Recorded data:
>> begin
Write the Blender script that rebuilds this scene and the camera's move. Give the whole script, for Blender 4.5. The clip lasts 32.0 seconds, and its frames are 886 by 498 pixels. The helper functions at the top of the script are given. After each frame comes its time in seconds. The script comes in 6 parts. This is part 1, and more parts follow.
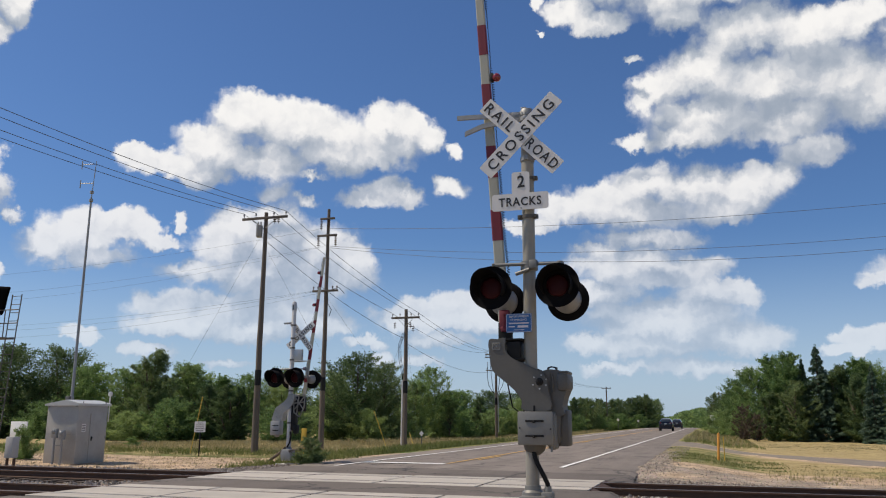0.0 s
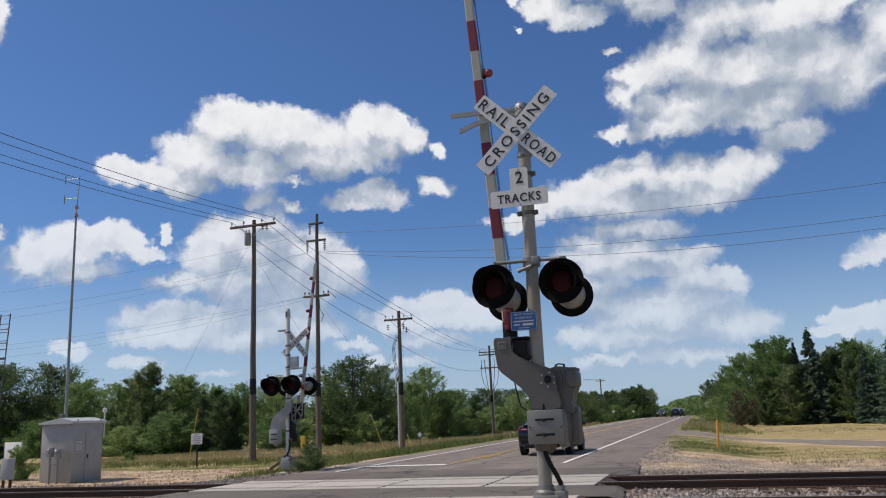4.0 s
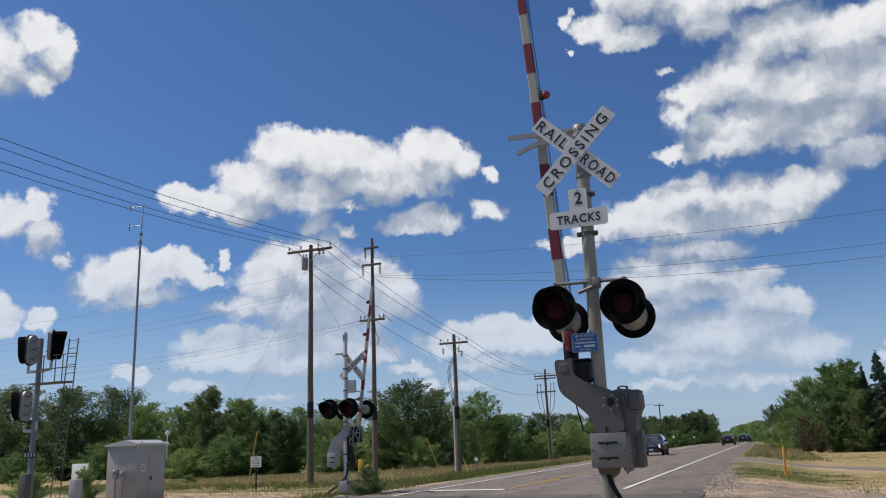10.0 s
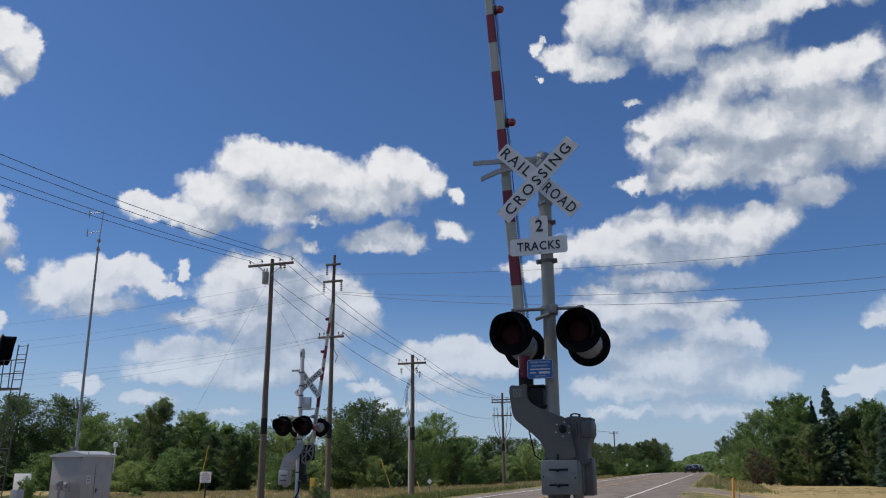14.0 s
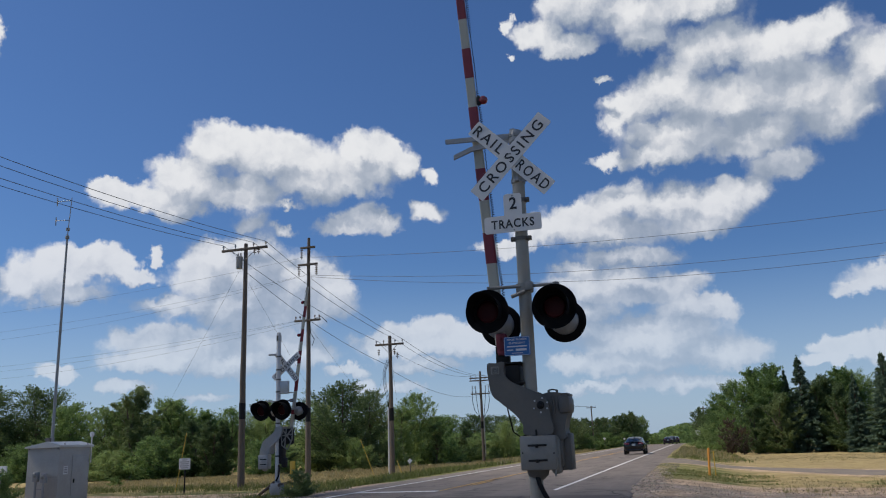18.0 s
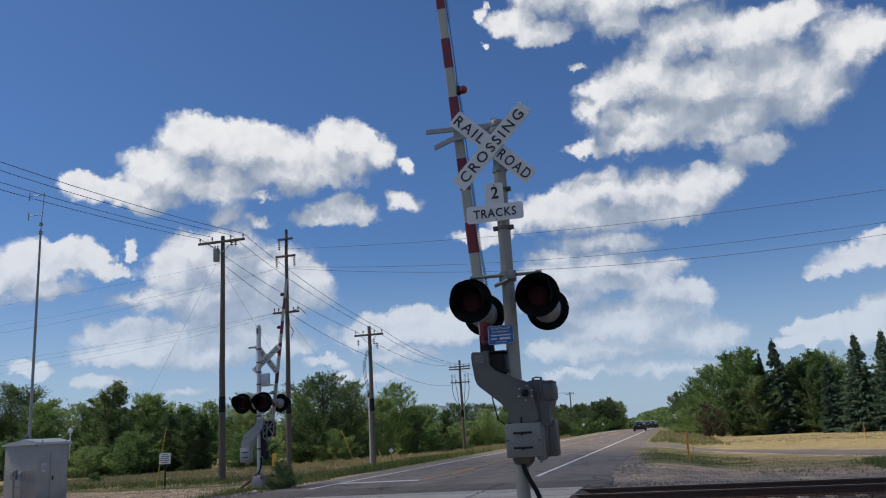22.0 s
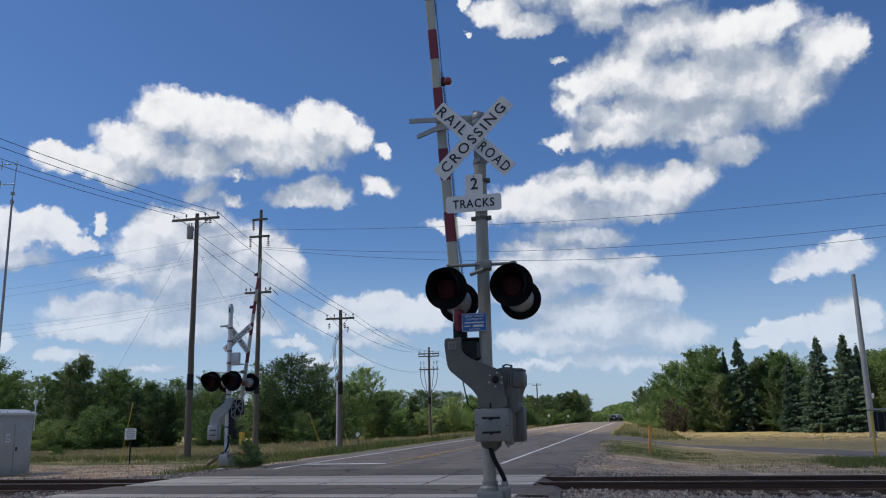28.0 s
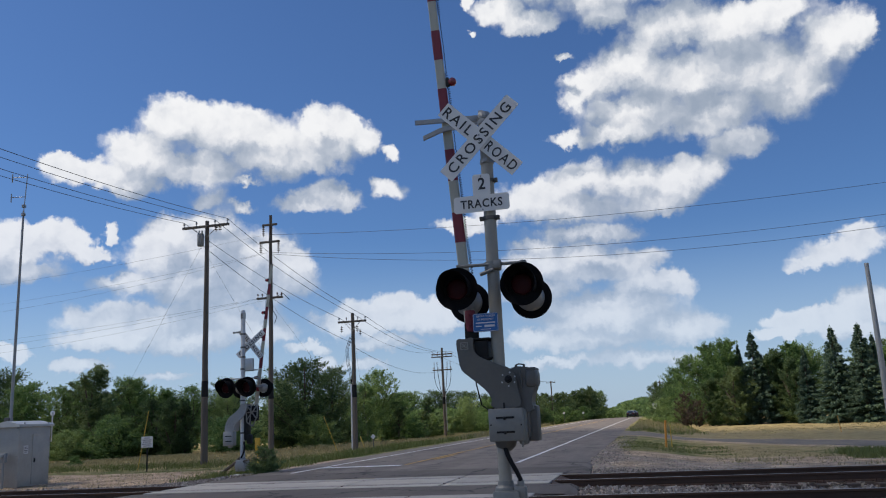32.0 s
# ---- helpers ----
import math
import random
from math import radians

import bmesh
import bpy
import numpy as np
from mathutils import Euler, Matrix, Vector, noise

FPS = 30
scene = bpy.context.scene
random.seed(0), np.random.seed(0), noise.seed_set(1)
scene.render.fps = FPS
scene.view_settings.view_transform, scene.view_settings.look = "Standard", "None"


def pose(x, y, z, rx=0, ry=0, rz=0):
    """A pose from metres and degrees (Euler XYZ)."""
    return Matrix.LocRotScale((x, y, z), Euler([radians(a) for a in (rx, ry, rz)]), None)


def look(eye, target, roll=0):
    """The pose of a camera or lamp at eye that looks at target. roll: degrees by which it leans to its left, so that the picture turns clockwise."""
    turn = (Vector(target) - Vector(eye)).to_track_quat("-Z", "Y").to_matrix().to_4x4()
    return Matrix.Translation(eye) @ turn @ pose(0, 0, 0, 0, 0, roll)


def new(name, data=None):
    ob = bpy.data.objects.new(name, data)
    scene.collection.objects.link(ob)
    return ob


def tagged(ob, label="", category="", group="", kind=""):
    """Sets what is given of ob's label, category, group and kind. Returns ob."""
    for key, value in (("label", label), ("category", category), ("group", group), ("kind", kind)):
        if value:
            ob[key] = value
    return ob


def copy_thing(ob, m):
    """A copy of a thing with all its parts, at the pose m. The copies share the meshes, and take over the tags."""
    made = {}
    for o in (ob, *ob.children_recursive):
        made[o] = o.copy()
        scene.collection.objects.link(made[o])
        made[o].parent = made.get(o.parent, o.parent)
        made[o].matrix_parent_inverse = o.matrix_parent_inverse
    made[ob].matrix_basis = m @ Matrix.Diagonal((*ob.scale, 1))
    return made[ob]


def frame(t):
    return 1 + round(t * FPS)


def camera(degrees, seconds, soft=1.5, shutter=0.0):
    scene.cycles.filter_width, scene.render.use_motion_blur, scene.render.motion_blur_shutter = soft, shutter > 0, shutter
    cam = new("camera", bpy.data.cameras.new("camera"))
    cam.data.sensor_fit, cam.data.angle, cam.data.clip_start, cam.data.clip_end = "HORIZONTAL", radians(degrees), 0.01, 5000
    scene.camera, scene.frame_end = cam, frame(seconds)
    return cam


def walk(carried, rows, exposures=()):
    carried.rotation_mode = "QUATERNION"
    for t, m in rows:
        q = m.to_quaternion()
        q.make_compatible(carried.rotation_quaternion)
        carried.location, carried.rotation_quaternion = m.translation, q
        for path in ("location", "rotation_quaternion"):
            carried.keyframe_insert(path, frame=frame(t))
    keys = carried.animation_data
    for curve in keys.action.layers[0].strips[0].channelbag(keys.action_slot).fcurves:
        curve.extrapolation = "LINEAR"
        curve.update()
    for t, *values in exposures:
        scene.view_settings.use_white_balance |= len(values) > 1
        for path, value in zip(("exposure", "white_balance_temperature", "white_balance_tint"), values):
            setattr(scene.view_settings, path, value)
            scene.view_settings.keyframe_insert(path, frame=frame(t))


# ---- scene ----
cam = camera(57.2, 32.0, soft=1.1)
PATH = [
    (0, (0.254, 0.269, 1.353), (-0.347, 2.131, 1.764), 0.3),
    (0.5, (0.251, 0.326, 1.362), (-0.326, 2.189, 1.801), 0.0),
    (1, (0.242, 0.326, 1.359), (-0.336, 2.183, 1.826), 0.2),
    (1.5, (0.236, 0.356, 1.367), (-0.344, 2.21, 1.843), -0.0),
    (2, (0.233, 0.358, 1.372), (-0.354, 2.211, 1.845), -0.6),
    (2.5, (0.232, 0.38, 1.374), (-0.364, 2.234, 1.833), -0.8),
    (3, (0.221, 0.382, 1.374), (-0.385, 2.239, 1.805), -1.6),
    (3.5, (0.148, 0.371, 1.396), (-0.429, 2.244, 1.797), -2.6),
    (5.5, (-0.005, 0.301, 1.36), (-0.584, 2.152, 1.848), -0.9),
    (6, (0.0, 0.264, 1.348), (-0.608, 2.101, 1.852), -0.5),
    (6.5, (0.004, 0.247, 1.346), (-0.625, 2.079, 1.844), -0.4),
    (7, (-0.012, 0.293, 1.359), (-0.685, 2.109, 1.857), -0.4),
    (7.5, (-0.022, 0.322, 1.367), (-0.725, 2.124, 1.874), -0.6),
    (8, (-0.03, 0.339, 1.37), (-0.727, 2.14, 1.893), -1.2),
    (8.5, (-0.013, 0.342, 1.372), (-0.689, 2.147, 1.906), -1.6),
    (9, (-0.008, 0.362, 1.375), (-0.684, 2.173, 1.89), -1.6),
    (9.5, (0.0, 0.361, 1.381), (-0.695, 2.174, 1.864), -1.9),
    (10, (0.02, 0.315, 1.372), (-0.67, 2.132, 1.843), -2.1),
    (10.5, (0.027, 0.312, 1.372), (-0.66, 2.13, 1.843), -2.0),
    (11, (0.048, 0.282, 1.367), (-0.626, 2.104, 1.841), -1.7),
    (11.5, (0.051, 0.276, 1.375), (-0.611, 2.1, 1.86), -0.6),
    (12, (0.062, 0.281, 1.381), (-0.582, 2.107, 1.882), 0.0),
    (12.5, (0.062, 0.272, 1.374), (-0.567, 2.101, 1.886), -0.2),
    (13, (0.064, 0.259, 1.367), (-0.552, 2.091, 1.881), -0.1),
    (13.5, (0.065, 0.269, 1.377), (-0.542, 2.104, 1.892), -0.1),
    (15.5, (0.053, 0.294, 1.387), (-0.541, 2.13, 1.911), -1.0),
    (16, (0.042, 0.302, 1.386), (-0.577, 2.132, 1.905), -0.8),
    (16.5, (0.047, 0.306, 1.378), (-0.587, 2.134, 1.887), -0.9),
    (17, (0.052, 0.295, 1.375), (-0.578, 2.127, 1.871), -1.4),
    (17.5, (0.07, 0.269, 1.368), (-0.54, 2.111, 1.853), -2.1),
    (18, (0.059, 0.314, 1.382), (-0.487, 2.18, 1.851), -2.1),
    (18.5, (0.059, 0.313, 1.38), (-0.42, 2.202, 1.827), -2.1),
    (19, (0.048, 0.314, 1.378), (-0.416, 2.208, 1.822), -1.9),
    (19.5, (0.048, 0.24, 1.359), (-0.433, 2.132, 1.795), -1.7),
    (20, (0.01, 0.257, 1.374), (-0.521, 2.146, 1.762), -0.1),
    (20.5, (-0.019, 0.281, 1.414), (-0.629, 2.149, 1.784), 0.6),
    (21, (-0.015, 0.249, 1.428), (-0.676, 2.076, 1.904), 0.3),
    (21.5, (-0.016, 0.286, 1.451), (-0.661, 2.101, 1.989), -1.3),
    (22, (0.004, 0.278, 1.39), (-0.491, 2.165, 1.831), -3.3),
    (22.5, (0.021, 0.129, 1.358), (-0.419, 2.034, 1.78), -2.1),
    (23, (0.018, 0.047, 1.357), (-0.427, 1.943, 1.812), -0.3),
    (23.5, (-0.044, 0.14, 1.376), (-0.474, 2.028, 1.876), -0.4),
    (24, (-0.043, 0.127, 1.364), (-0.562, 1.989, 1.876), -0.2),
    (24.5, (-0.003, 0.007, 1.345), (-0.544, 1.869, 1.836), -0.1),
    (25, (0.008, 0.026, 1.336), (-0.507, 1.9, 1.807), -0.2),
    (25.5, (0.014, -0.013, 1.321), (-0.478, 1.873, 1.771), 0.2),
    (26, (0.014, 0.003, 1.332), (-0.459, 1.897, 1.766), -0.4),
    (26.5, (0.019, 0.018, 1.334), (-0.405, 1.927, 1.752), -1.3),
    (28.5, (0.003, 0.057, 1.351), (-0.446, 1.963, 1.758), -1.1),
    (29, (0.001, 0.052, 1.352), (-0.479, 1.951, 1.757), -0.8),
    (29.5, (0.006, 0.049, 1.346), (-0.486, 1.945, 1.751), -1.1),
    (30, (0.007, 0.049, 1.342), (-0.48, 1.948, 1.74), -1.0),
    (30.5, (0.013, 0.036, 1.343), (-0.48, 1.933, 1.738), -1.4),
    (31, (0.018, 0.039, 1.35), (-0.472, 1.935, 1.755), -2.1),
    (31.5, (0.029, 0.041, 1.352), (-0.45, 1.939, 1.761), -2.7),
    (32, (0.017, 0.062, 1.357), (-0.442, 1.965, 1.767), -2.7),
]
walk(cam, [(t, look(eye, target, roll)) for t, eye, target, roll in PATH],
     exposures=((0, 0.10, 6800, 10), (1.5, 0.06, 6620, 10), (4, 0.02, 6520, 10), (10, -0.03, 6480, 10), (14, -0.08, 6460, 10), (18, -0.10, 6460, 10), (20, 0.06, 6500, 10), (21.5, -0.04, 6480, 10), (24.5, -0.08, 6460, 10), (26, 0.06, 6520, 10), (32, 0.08, 6520, 10)))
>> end
Task statement:
From the listing above, report the number of lines containing the string "shutter", without any accompanying remarks.

Response to the exercise:
2